Capital gains tax and full volumetric taxation for alcohol were also highlighted as being a priority in CEDA’s budget report.
“If we’re going to build consensus for budget repair, let’s not lose sight of why balanced budgets matter,” he said.
“Budget sustainability matters for funding Australia’s social compact.”
Also speaking at the event was Nous Group Chief Economist, Dr Jenny Gordon.
“I think there are some things that government can do to get a bigger bang per buck, and this is why I really like the CEDA report because it just picks up a whole bunch of really sensible things that should be done and some really nice governance arrangements about how to think about doing them,” she said.

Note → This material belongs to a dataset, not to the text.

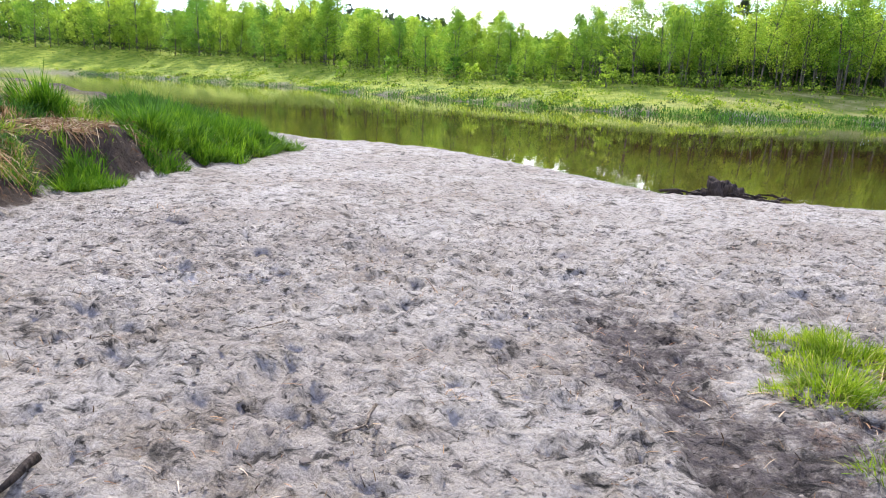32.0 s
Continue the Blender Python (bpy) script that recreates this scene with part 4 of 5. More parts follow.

“Today what is government expected to deliver? Jobs and growth, wage growth for people, but they’re also expected to deliver a whole bunch of in-kind services, and then social insurance.
“When we think about a social compact it’s actually a combination of those sort of broad categories.
“One of the challenges is the rising tide of economic growth has slowed down.
“Australian income and our terms of trade have been very strongly linked.
“Our terms of trade are still well above our long term average, so if it drops back down, if China really does cool down and we don’t see growth in India to pick up the demand for the minerals resources, our terms of trade will drop and that’s going to make it even harder for Australia to actually maintain those budget balances.”
Other challenges to the tax base Dr Gordon discussed included ageing, inequality and underemployment.